- _AIM_
Produce an exact copy of all the data below, dropping every image.

--*--

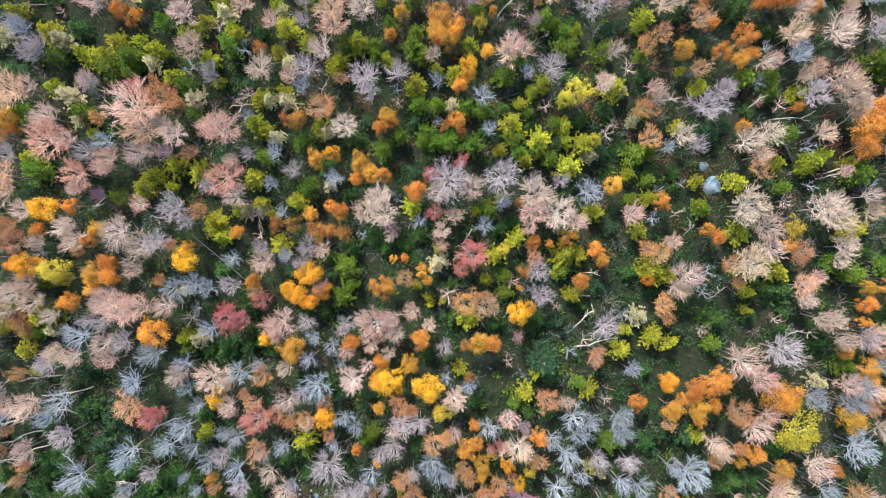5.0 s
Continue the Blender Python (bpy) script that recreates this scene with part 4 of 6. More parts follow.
plant(bare_birch, -33.0, 25.2, 1.21, 5.4)
plant(bare_birch, -8.2, 25.6, 1.15, 5.3)
plant(bare_birch, 9.9, 25.9, 0.91, 5.0)
plant(bare_birch, 10.3, 26.0, 0.85, 4.9)
plant(bare_birch, -15.2, 26.9, 0.97, 5.1)
plant(bare_birch, 18.9, 28.7, 1.45, 5.6)
plant(bare_birch, -18.9, 30.5, 0.67, 4.7)
plant(bare_birch, 7.2, 33.5, 0.91, 5.0)
plant(bare_birch, -13.5, 34.4, 1.03, 5.1)
plant(bare_birch, 26.4, 35.1, 0.85, 4.9)
plant(bare_birch, -44.2, 35.3, 1.21, 5.4)
plant(bare_birch, 5.9, 36.9, 1.15, 5.3)
plant(bare_birch, 0.8, 37.6, 0.79, 4.9)
plant(bare_birch, 10.1, 40.3, 0.79, 4.9)
plant(bare_birch, -23.5, 43.8, 0.92, 5.0)
plant(bare_birch, -13.0, 45.8, 0.86, 4.9)
plant(bare_birch, 38.3, 46.8, 1.45, 5.6)
plant(bare_birch, -7.9, 48.2, 1.04, 5.1)
plant(bare_birch, -20.8, 50.8, 1.10, 5.2)
plant(bare_birch, 45.2, 54.6, 1.09, 5.2)
plant(bare_birch, 23.1, 62.9, 0.73, 4.8)
plant(purple_maple, 30.6, -14.6, 0.83, 4.9)
plant(purple_maple, 21.8, -13.3, 0.59, 4.6)
plant(purple_maple, 19.7, -9.3, 1.64, 5.9)
plant(purple_maple, 17.2, -8.0, 1.06, 5.2)
plant(purple_maple, 18.4, -7.1, 1.58, 5.8)
plant(purple_maple, 17.7, -5.5, 1.41, 5.6)
plant(purple_maple, 16.2, 2.5, 0.89, 5.0)
plant(purple_maple, 14.0, 12.0, 0.67, 4.7)
plant(purple_maple, -7.8, 13.5, 0.79, 4.9)
plant(purple_maple, -33.0, 19.2, 0.73, 4.8)
plant(purple_maple, -1.9, 21.2, 0.85, 4.9)
plant(purple_maple, -26.7, 24.9, 0.85, 4.9)
plant(purple_maple, -11.9, 44.3, 0.73, 4.8)
plant(purple_maple, 9.9, 45.8, 0.73, 4.8)
plant(purple_maple, -0.2, 46.7, 0.79, 4.9)
plant(purple_maple, 2.5, 47.2, 0.92, 5.0)
plant(purple_maple, 30.7, 59.4, 0.85, 4.9)
plant(purple_maple, 28.9, 63.6, 0.73, 4.8)
plant(thinning_maple, 15.0, -25.1, 0.71, 4.4)
plant(thinning_maple, 13.5, -23.3, 0.71, 4.4)
plant(thinning_maple, 24.5, -22.6, 0.65, 4.3)
plant(thinning_maple, 16.4, -22.5, 0.95, 4.6)
plant(thinning_maple, 32.0, -22.3, 0.60, 4.3)
plant(thinning_maple, 7.8, -21.4, 0.77, 4.4)
plant(thinning_maple, 45.4, -21.4, 0.83, 4.5)
plant(thinning_maple, 23.0, -20.4, 0.89, 4.6)
plant(thinning_maple, 23.3, -20.3, 0.77, 4.4)
plant(thinning_maple, 40.8, -19.3, 0.77, 4.4)
plant(thinning_maple, 33.8, -19.3, 0.83, 4.5)
plant(thinning_maple, -26.1, -18.6, 0.54, 4.2)
plant(thinning_maple, 39.6, -18.3, 1.18, 4.9)
plant(thinning_maple, 8.4, -17.8, 1.07, 4.8)
plant(thinning_maple, -41.4, -17.6, 0.77, 4.4)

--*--

- _CORRECT RESULT_
5.0 s
Continue the Blender Python (bpy) script that recreates this scene with part 4 of 6. More parts follow.
plant(bare_birch, -33.0, 25.2, 1.21, 5.4)
plant(bare_birch, -8.2, 25.6, 1.15, 5.3)
plant(bare_birch, 9.9, 25.9, 0.91, 5.0)
plant(bare_birch, 10.3, 26.0, 0.85, 4.9)
plant(bare_birch, -15.2, 26.9, 0.97, 5.1)
plant(bare_birch, 18.9, 28.7, 1.45, 5.6)
plant(bare_birch, -18.9, 30.5, 0.67, 4.7)
plant(bare_birch, 7.2, 33.5, 0.91, 5.0)
plant(bare_birch, -13.5, 34.4, 1.03, 5.1)
plant(bare_birch, 26.4, 35.1, 0.85, 4.9)
plant(bare_birch, -44.2, 35.3, 1.21, 5.4)
plant(bare_birch, 5.9, 36.9, 1.15, 5.3)
plant(bare_birch, 0.8, 37.6, 0.79, 4.9)
plant(bare_birch, 10.1, 40.3, 0.79, 4.9)
plant(bare_birch, -23.5, 43.8, 0.92, 5.0)
plant(bare_birch, -13.0, 45.8, 0.86, 4.9)
plant(bare_birch, 38.3, 46.8, 1.45, 5.6)
plant(bare_birch, -7.9, 48.2, 1.04, 5.1)
plant(bare_birch, -20.8, 50.8, 1.10, 5.2)
plant(bare_birch, 45.2, 54.6, 1.09, 5.2)
plant(bare_birch, 23.1, 62.9, 0.73, 4.8)
plant(purple_maple, 30.6, -14.6, 0.83, 4.9)
plant(purple_maple, 21.8, -13.3, 0.59, 4.6)
plant(purple_maple, 19.7, -9.3, 1.64, 5.9)
plant(purple_maple, 17.2, -8.0, 1.06, 5.2)
plant(purple_maple, 18.4, -7.1, 1.58, 5.8)
plant(purple_maple, 17.7, -5.5, 1.41, 5.6)
plant(purple_maple, 16.2, 2.5, 0.89, 5.0)
plant(purple_maple, 14.0, 12.0, 0.67, 4.7)
plant(purple_maple, -7.8, 13.5, 0.79, 4.9)
plant(purple_maple, -33.0, 19.2, 0.73, 4.8)
plant(purple_maple, -1.9, 21.2, 0.85, 4.9)
plant(purple_maple, -26.7, 24.9, 0.85, 4.9)
plant(purple_maple, -11.9, 44.3, 0.73, 4.8)
plant(purple_maple, 9.9, 45.8, 0.73, 4.8)
plant(purple_maple, -0.2, 46.7, 0.79, 4.9)
plant(purple_maple, 2.5, 47.2, 0.92, 5.0)
plant(purple_maple, 30.7, 59.4, 0.85, 4.9)
plant(purple_maple, 28.9, 63.6, 0.73, 4.8)
plant(thinning_maple, 15.0, -25.1, 0.71, 4.4)
plant(thinning_maple, 13.5, -23.3, 0.71, 4.4)
plant(thinning_maple, 24.5, -22.6, 0.65, 4.3)
plant(thinning_maple, 16.4, -22.5, 0.95, 4.6)
plant(thinning_maple, 32.0, -22.3, 0.60, 4.3)
plant(thinning_maple, 7.8, -21.4, 0.77, 4.4)
plant(thinning_maple, 45.4, -21.4, 0.83, 4.5)
plant(thinning_maple, 23.0, -20.4, 0.89, 4.6)
plant(thinning_maple, 23.3, -20.3, 0.77, 4.4)
plant(thinning_maple, 40.8, -19.3, 0.77, 4.4)
plant(thinning_maple, 33.8, -19.3, 0.83, 4.5)
plant(thinning_maple, -26.1, -18.6, 0.54, 4.2)
plant(thinning_maple, 39.6, -18.3, 1.18, 4.9)
plant(thinning_maple, 8.4, -17.8, 1.07, 4.8)
plant(thinning_maple, -41.4, -17.6, 0.77, 4.4)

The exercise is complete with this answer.